Similar initiatives had arisen earlier: the renowned writer Neal Stephenson launched the Hieroglyph project in 2011 with a socially activist aim. It was intended to assemble a team that would generate a positive and more human perspective on the development of the world and society than is usually produced by science fiction. A few anthologies were published, in their own way curious.
I offer this to illustrate that the question of influence can be framed in different ways. The word itself can be understood in different senses. Let us say, a dispute, a challenge — these are also forms of influence. Here there is a striking example. In the film The Fifth Element there is a cult scene: the blue alien first performs an aria by Donizetti from the opera Lucia di Lammermoor, and then moves to a piece composed especially for this film by Eric Serra. This aria was written so that a person could not perform it: every note was recorded separately, so the piece is stunning. But what happened over time? People perceived the sci‑fi scene as a challenge, trained, and gradually approached the original. Now there are many live performances of this composition on YouTube.
3. Science fiction is not about the future; it is always about the present. Herbert Wells wrote the unusual, innovative and very short novel The Time Machine. The hero, sitting in a single room, instantly moves between centuries and millennia. I tried to imagine how a reader of the late 19th century, unfamiliar with airplanes or hyperspeeds, would have perceived this text. It was probably a strange experience. The writer in this situation was the one preparing the reader for changes that would come many years later. He, in a sense, helped adapt to the modernity that was just beginning to arrive. Undoubtedly, people in the early 20th century felt that the world was starting to change at a frightening pace, and it was accelerating.
In Ursula Le Guin’s foreword to the edition of The Left Hand of Darkness she argues that science fiction, of course, does not forecast or display the world of the future. It suggests a metaphorical reading of the present; it is a metaphor for the problems, sensations, and feelings of a person living here and now. Several years later, the same idea was echoed by philologist and literary critic Fredric Jameson. He said:
‘The most characteristic works of science fiction do not seriously try to imagine a “real” future. Rather, these diverse “futures” are meant to perform a completely different function: the function of transforming our own present into a past of some forthcoming one’.
The point is the same: science fiction transmits the experience we are currently living through, through the prism of our projection onto the future. Accordingly, reading such literature literally makes little sense — it is the most disappointing experience, because it ages in five to eight years. But if you understand it metaphorically, it becomes far more productive.

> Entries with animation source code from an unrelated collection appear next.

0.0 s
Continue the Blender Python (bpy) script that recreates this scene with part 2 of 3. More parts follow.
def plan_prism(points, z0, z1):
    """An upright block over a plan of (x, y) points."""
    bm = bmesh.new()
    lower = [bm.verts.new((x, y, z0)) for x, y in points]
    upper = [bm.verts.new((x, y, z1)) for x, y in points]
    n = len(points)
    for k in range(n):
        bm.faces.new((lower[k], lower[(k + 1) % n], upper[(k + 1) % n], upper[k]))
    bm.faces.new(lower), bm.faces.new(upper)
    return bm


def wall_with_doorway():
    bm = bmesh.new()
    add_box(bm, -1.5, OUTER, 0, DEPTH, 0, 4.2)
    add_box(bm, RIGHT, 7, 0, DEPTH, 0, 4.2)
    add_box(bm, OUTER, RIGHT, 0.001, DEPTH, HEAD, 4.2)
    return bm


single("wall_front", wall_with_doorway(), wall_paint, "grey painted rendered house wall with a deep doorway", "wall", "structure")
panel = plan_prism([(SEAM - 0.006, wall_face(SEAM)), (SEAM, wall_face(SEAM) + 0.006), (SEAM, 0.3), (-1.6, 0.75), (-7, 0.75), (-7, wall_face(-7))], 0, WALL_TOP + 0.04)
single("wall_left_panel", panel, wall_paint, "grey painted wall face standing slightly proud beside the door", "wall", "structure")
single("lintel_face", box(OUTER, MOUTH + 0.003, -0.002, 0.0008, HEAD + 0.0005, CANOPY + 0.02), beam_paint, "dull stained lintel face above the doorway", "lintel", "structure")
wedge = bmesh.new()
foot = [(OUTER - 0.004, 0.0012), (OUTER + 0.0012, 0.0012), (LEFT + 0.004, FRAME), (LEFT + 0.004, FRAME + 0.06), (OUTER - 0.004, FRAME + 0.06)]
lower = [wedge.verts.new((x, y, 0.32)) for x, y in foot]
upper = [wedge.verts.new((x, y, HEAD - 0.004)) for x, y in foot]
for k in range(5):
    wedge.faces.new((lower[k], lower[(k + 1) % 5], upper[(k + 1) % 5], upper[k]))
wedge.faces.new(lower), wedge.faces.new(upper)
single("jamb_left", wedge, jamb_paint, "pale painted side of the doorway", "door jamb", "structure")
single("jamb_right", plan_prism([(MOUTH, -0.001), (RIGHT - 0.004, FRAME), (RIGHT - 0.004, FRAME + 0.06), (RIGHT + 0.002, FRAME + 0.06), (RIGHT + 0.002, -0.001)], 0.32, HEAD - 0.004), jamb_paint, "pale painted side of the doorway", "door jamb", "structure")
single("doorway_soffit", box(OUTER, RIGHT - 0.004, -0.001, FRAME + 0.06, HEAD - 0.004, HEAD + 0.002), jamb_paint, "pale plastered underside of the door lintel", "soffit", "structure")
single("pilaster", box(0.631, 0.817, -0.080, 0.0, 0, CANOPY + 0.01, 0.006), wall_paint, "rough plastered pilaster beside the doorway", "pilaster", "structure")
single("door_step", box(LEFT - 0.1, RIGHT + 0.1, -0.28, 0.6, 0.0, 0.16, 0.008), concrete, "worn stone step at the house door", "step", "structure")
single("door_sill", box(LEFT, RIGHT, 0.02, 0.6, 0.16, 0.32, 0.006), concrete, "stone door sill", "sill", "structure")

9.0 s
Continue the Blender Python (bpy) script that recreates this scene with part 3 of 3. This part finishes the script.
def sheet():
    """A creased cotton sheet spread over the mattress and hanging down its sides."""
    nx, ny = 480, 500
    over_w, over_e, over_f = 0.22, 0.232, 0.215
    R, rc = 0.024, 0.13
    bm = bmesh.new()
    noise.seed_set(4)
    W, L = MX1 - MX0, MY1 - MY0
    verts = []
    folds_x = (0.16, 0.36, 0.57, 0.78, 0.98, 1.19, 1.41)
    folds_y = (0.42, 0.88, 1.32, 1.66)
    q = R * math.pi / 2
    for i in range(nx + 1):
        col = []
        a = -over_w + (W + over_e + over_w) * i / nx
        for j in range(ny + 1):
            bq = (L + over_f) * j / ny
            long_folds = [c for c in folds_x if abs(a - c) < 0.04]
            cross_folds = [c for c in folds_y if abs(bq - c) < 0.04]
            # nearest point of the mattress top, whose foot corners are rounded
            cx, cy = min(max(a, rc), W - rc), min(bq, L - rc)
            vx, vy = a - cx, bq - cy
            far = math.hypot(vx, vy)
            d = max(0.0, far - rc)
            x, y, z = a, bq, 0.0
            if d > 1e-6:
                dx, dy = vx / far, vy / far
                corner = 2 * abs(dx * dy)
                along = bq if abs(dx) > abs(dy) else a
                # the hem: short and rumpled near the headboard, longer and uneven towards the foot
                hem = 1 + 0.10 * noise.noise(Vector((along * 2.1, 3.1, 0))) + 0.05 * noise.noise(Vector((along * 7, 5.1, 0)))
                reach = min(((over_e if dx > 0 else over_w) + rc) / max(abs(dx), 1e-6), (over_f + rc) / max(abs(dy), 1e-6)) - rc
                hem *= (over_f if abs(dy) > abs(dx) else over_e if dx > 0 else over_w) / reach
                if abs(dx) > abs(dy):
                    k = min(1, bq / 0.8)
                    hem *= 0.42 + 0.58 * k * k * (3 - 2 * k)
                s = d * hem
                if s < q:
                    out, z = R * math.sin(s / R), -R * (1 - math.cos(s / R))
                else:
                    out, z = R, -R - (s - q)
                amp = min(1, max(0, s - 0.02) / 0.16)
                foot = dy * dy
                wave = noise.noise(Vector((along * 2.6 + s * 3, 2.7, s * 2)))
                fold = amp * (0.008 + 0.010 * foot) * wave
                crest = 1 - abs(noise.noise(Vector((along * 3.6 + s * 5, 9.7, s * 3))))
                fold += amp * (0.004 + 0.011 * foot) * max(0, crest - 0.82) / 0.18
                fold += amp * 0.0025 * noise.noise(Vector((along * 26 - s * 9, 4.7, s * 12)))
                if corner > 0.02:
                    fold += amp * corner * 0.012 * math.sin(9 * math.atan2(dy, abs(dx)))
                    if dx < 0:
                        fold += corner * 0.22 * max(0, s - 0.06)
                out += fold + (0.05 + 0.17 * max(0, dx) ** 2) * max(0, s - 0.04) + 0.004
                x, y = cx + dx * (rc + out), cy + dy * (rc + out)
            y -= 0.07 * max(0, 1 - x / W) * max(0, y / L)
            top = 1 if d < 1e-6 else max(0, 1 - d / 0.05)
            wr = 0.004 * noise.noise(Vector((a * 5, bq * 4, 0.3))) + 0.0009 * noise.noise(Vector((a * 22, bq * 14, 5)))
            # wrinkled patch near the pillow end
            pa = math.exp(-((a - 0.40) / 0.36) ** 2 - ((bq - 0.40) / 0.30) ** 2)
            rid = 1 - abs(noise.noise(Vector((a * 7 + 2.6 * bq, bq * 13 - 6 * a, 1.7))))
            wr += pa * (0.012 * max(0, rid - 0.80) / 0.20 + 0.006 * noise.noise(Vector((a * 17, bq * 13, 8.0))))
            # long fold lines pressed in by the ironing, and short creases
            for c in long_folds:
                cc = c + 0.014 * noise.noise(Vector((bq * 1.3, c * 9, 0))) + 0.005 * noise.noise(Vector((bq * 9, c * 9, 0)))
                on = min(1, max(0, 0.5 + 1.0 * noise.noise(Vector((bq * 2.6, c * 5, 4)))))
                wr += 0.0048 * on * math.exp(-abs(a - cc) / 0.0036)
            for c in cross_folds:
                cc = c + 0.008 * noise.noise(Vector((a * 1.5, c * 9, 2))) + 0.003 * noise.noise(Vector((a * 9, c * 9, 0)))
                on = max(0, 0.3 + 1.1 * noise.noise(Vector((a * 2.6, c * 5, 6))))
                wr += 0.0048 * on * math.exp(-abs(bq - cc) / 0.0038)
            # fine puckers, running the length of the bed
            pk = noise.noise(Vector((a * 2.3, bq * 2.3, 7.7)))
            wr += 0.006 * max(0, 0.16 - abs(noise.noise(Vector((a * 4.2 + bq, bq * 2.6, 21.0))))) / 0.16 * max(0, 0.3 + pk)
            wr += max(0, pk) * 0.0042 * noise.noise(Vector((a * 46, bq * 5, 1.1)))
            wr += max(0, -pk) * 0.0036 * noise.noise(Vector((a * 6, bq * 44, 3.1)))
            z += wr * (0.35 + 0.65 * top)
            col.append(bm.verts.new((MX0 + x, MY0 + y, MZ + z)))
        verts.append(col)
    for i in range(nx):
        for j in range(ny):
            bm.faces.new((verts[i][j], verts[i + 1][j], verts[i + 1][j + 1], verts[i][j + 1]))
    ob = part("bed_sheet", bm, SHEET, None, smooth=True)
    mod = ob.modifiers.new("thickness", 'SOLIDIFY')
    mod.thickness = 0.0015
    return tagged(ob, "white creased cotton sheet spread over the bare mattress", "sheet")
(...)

The world around us is woven from words. Science fiction offers a new language to describe it. A telling example: the word ‘rocket’ originally denoted a projectile, sometimes a weapon. It took the science-fiction writer Jules Verne to rethink the projectile as a form of transport. In other words, the imagination of a writer, a person who works with words, was needed to create a metaphorical transfer. The same happened with the word ‘ship.’ The phrase ‘spacecraft’ now feels natural to us. Yet it arose only in the early 20th century, when writers faced the need to speak of the unfamiliar — of space. And then the universe was linked with the sea, and what moves through it with a ship. Later, the cultural meanings carried by the notion of a vessel sailing the seas and exploring unknown lands were transferred to the spacecraft. And it turned out that their crews are doing the same as Columbus. They discover new frontiers. Why was this necessary? To domesticise and bring the unknown closer.
4. Cyberpunk remains relevant, because it helps people process their own experiences. For example, disembodied communication. Cyberpunk emerged as a phenomenon that appeared not only in literature but immediately in film and other art forms. It is a transmedia phenomenon: in talking about it, we mean not only plots and narrative structures, but it also has a distinctive visual aesthetic associated with fogs, backstreets, detectives in trench coats, neon, and Eastern hieroglyphs.

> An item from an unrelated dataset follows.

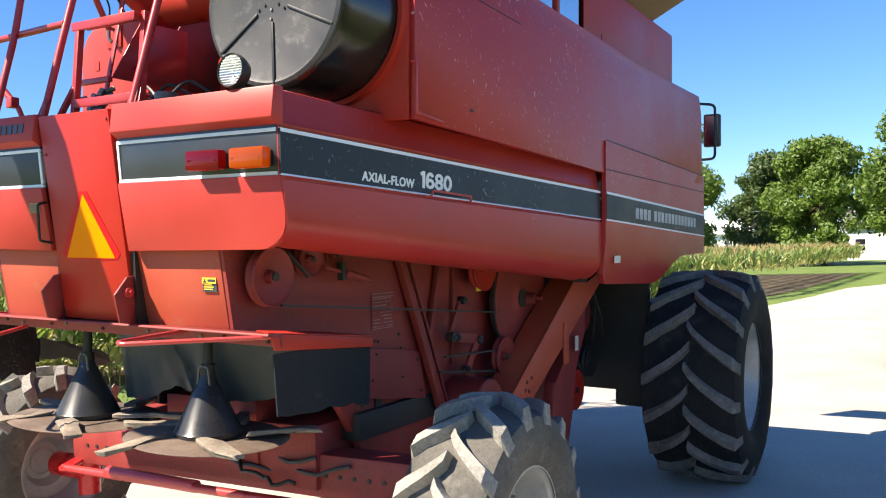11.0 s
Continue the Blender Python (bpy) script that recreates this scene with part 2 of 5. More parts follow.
def leafy(name, a, b, tip, big=0.35, fine=5.0, rough=0.5, trans=0.35):
    """Leaves that let some light through; tone varies from plant to plant."""
    m = bpy.data.materials.new(name)
    m.use_nodes = True
    nt = m.node_tree
    p = nt.nodes["Principled BSDF"]
    geo = nt.nodes.new("ShaderNodeNewGeometry")
    tc = geo.outputs["Position"]
    n1 = noise_tex(nt, tc, big, 4)
    n2 = noise_tex(nt, tc, fine, 3)
    col = ramp(nt, n1, [(0.3, a), (0.7, b)])
    col = mix(nt, ramp(nt, geo.outputs["Random Per Island"], [(0.55, (0,)), (1.0, (0.75,))]), col, tip)
    col = mix(nt, 1.0, col, ramp(nt, n2, [(0.3, (0.7,)), (0.7, (1.3,))]), 'MULTIPLY')
    nt.links.new(col, p.inputs["Base Color"])
    p.inputs["Roughness"].default_value = rough
    tr = nt.nodes.new("ShaderNodeBsdfTranslucent")
    nt.links.new(mix(nt, 1.0, col, (1.3, 1.35, 0.7), 'MULTIPLY'), tr.inputs["Color"])
    ms = nt.nodes.new("ShaderNodeMixShader")
    ms.inputs[0].default_value = trans
    nt.links.new(p.outputs[0], ms.inputs[1])
    nt.links.new(tr.outputs[0], ms.inputs[2])
    nt.links.new(ms.outputs[0], nt.nodes["Material Output"].inputs["Surface"])
    return m


CORN_LEAF = leafy("corn_leaf", (0.125, 0.20, 0.055), (0.20, 0.28, 0.085), (0.43, 0.47, 0.19), rough=0.42)
CORN_DRY = leafy("dry_corn_leaf", (0.40, 0.38, 0.14), (0.50, 0.46, 0.20), (0.58, 0.52, 0.28))
RED_AUGER = surf("red_paint_auger", (0.27, 0.010, 0.009), (0.34, 0.018, 0.014), 0.35, big=2, fine=120, bump=0.05, spread=0.08, coat=0.2)
CORN_STALK = surf("corn_stalk", (0.16, 0.17, 0.05), (0.26, 0.22, 0.09), 0.6, big=3, fine=30, bump=0.1, spread=0.2)
CORN_EAR = surf("corn_husk", (0.58, 0.50, 0.16), (0.68, 0.60, 0.26), 0.6, big=6, fine=60, bump=0.15, spread=0.15)
TASSEL = surf("corn_tassel", (0.30, 0.20, 0.08), (0.42, 0.30, 0.14), 0.8, big=2, fine=20, bump=0.0, spread=0.25)
TREE_LEAF = leafy("tree_leaf", (0.085, 0.150, 0.025), (0.140, 0.215, 0.040), (0.20, 0.27, 0.06), big=0.3, fine=1.5, rough=0.55)
TREE_DARK = leafy("dark_tree_leaf", (0.070, 0.115, 0.040), (0.110, 0.160, 0.055), (0.14, 0.19, 0.07), big=0.3, fine=1.5, rough=0.55)
SPRUCE = leafy("spruce_needles", (0.050, 0.070, 0.050), (0.080, 0.100, 0.075), (0.08, 0.10, 0.08), big=0.6, fine=3, rough=0.6, trans=0.15)
BARK = surf("bark", (0.07, 0.055, 0.04), (0.13, 0.105, 0.08), 0.9, big=3, fine=14, bump=0.8, depth=0.03, spread=0.3)
SIDING = surf("white_siding", (0.74, 0.75, 0.76), (0.80, 0.80, 0.80), 0.6, big=0.3, fine=6, bump=0.05, spread=0.04)
ROOF_W = surf("white_metal_roof", (0.74, 0.74, 0.73), (0.82, 0.82, 0.80), 0.4, big=0.1, fine=3, bump=0.05, spread=0.05)
ROOF_G = surf("grey_shingle", (0.16, 0.15, 0.14), (0.22, 0.21, 0.20), 0.85, big=0.5, fine=9, bump=0.2, spread=0.15)
GALV = surf("galvanised_steel", (0.50, 0.51, 0.52), (0.60, 0.61, 0.62), 0.4, metal=0.6, big=0.5, fine=8, bump=0.05, spread=0.08)
CAR_WHITE = surf("white_car_paint", (0.78, 0.78, 0.78), (0.82, 0.82, 0.82), 0.2, big=3, fine=100, bump=0.0, spread=0.02, coat=0.8)
CAR_GLASS = surf("dark_glass", (0.012, 0.014, 0.016), (0.02, 0.022, 0.025), 0.05, big=3, fine=100, bump=0.0, spread=0.05)
EXT_RED = surf("extinguisher_red", (0.55, 0.008, 0.012), (0.62, 0.014, 0.016), 0.3, big=6, fine=120, bump=0.03, spread=0.06, coat=0.4)


LAMP_RIB = surf("lamp_glass_rib", (0.52, 0.53, 0.53), (0.60, 0.61, 0.61), 0.15, big=8, fine=90, spread=0.05)
DARK_PANE = surf("glossy_dark_pane", (0.45, 0.50, 0.55), (0.5, 0.55, 0.6), 0.05, metal=1.0, big=3, fine=60, bump=0.0, spread=0.05)
DULL_PANE = surf("dusty_dark_pane", (0.16, 0.18, 0.21), (0.22, 0.24, 0.27), 0.12, metal=0.9, big=3, fine=60, bump=0.0, spread=0.05)
MIRROR = surf("mirror_glass", (0.85, 0.87, 0.88), (0.88, 0.9, 0.9), 0.03, metal=1.0, big=2, fine=50, bump=0.0, spread=0.01)


# ---- mesh helpers ----
def V(*a):
    return Vector(a)


def link(name, bm, mat, parent=None, label="", smooth=35):
    me = bpy.data.meshes.new(name)
    bmesh.ops.remove_doubles(bm, verts=bm.verts, dist=1e-5)
    bmesh.ops.recalc_face_normals(bm, faces=bm.faces)
    bm.to_mesh(me)
    bm.free()
    for mt in (mat if isinstance(mat, (list, tuple)) else [mat]):
        me.materials.append(mt)
    if smooth:
        me.shade_smooth()
        me.set_sharp_from_angle(angle=radians(smooth))
    ob = new(name, me)
    ob.parent = parent
    if label:
        tagged(ob, label)
    return ob


def part(name, bm, mat, parent, label="", smooth=35):
    return link(name, bm, mat, parent, label, smooth)


def prism(bm, pts, vec, bevel=0.0, mi=0):
    """A polygon of points pushed along vec into a solid."""
    vec = Vector(vec)
    a = [bm.verts.new(p) for p in pts]
    b = [bm.verts.new(Vector(p) + vec) for p in pts]
    n = len(pts)
    fs = [bm.faces.new(a), bm.faces.new(b[::-1])]
    for i in range(n):
        fs.append(bm.faces.new((a[i], b[i], b[(i + 1) % n], a[(i + 1) % n])))
    for f in fs:
        f.material_index = mi
    if bevel:
        es = {e for f in fs for e in f.edges}
        r = bmesh.ops.bevel(bm, geom=list(es), offset=bevel, segments=2, affect='EDGES', profile=0.5)
        for f in r["faces"]:
            f.material_index = mi
    return fs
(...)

The idea that a text should evoke visual associations probably arose in the late 1970s thanks to Star Wars. The film made science fiction a mass phenomenon, accompanied by a flood of visual associations and narrative tropes. Cyberpunk followed a similar trajectory: it instantly captured a wide range of media spheres.

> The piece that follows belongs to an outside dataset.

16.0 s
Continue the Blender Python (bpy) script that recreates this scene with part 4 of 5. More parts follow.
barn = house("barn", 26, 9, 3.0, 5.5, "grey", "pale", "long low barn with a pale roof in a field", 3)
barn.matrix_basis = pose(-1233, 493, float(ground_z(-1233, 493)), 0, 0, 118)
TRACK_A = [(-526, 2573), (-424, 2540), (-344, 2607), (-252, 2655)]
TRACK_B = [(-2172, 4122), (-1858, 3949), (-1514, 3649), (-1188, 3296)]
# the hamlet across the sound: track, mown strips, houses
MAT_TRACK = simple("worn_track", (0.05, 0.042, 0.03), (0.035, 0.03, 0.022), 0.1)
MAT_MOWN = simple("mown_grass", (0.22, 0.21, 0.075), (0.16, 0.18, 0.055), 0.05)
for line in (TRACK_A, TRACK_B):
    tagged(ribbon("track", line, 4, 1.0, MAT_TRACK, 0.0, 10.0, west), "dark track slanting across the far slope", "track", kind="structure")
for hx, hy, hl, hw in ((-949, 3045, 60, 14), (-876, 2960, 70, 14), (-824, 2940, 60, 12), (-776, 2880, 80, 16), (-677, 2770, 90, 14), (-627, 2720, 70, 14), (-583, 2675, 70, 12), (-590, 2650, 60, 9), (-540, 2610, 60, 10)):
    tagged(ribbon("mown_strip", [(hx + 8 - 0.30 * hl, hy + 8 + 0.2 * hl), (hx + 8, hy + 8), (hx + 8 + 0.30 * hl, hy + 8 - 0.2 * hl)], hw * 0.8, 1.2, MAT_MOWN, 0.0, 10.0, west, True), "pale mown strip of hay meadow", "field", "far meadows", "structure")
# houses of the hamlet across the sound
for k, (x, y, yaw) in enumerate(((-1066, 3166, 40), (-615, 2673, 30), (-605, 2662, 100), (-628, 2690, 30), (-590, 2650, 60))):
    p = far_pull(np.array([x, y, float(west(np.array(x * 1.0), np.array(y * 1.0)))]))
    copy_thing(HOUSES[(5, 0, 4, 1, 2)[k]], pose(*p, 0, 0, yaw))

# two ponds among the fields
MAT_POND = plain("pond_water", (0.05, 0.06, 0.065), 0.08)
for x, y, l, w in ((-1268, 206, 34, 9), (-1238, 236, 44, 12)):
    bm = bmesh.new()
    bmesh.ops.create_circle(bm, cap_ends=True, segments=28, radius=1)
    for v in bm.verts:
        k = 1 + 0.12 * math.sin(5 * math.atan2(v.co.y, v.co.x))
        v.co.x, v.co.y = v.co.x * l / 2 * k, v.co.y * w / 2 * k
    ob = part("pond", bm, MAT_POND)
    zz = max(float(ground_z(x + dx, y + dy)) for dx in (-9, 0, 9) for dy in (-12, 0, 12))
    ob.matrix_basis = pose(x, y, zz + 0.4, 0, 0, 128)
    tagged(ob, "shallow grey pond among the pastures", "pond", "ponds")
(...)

The principal cyberpunk novel — Neuromancer by William Gibson — appeared in 1984. It defined a new face of science fiction: before it, it was one thing; after it, another. Note that in the first half of the 1980s there was a contest among different groups of writers. One group was led by the cyberpunks Gibson and Bruce Sterling, while the other — the so‑called “humanists” — was led by Kim Stanley Robinson. Dominance was shaped by literary awards — by them one group won a prestigious prize for a short story, another for a novella, then again for a short story, and then finally Gibson won the main prize for a novel. All, victory. And then, in the early 1990s, Bruce Sterling unexpectedly announced that cyberpunk was dead.
What a strange fate — from the vanguard to death in a few years? It is clear that by “death” we do not mean that no one writes that way anymore. On the contrary. But the genre stabilised: the social‑critique rhetoric faded, and a set of stable visual and narrative conventions remained — the fog, the cigarette, the trench coat, the neon, and the hieroglyphs. The fact that we can list them so easily was, for Sterling, a sign that the living phenomenon had ended and a set of clichés remained that could be reproduced ad infinitum. Of course, the writer acts as a “gatekeeper” who wants to dictate the rules of the game. He is the custodian of what things ought to be in reality.
But if the images begin to conventionalise and resonate with audiences, it suggests there is something real in them. They convey a particular experience that matters to a broad audience. It is probably not necessarily tied to critiques of capitalism or resistance to multinational corporations. Perhaps it concerns a more “timeless” experience that cyberpunk imagery helps us to reflect on. For example, the intimate experience. Cyberpunk asks what embodiment without a body is. Or contact without touching, which enables us to access virtual space. Disembodied communication — perhaps this is what we want, and at the same time what we fear.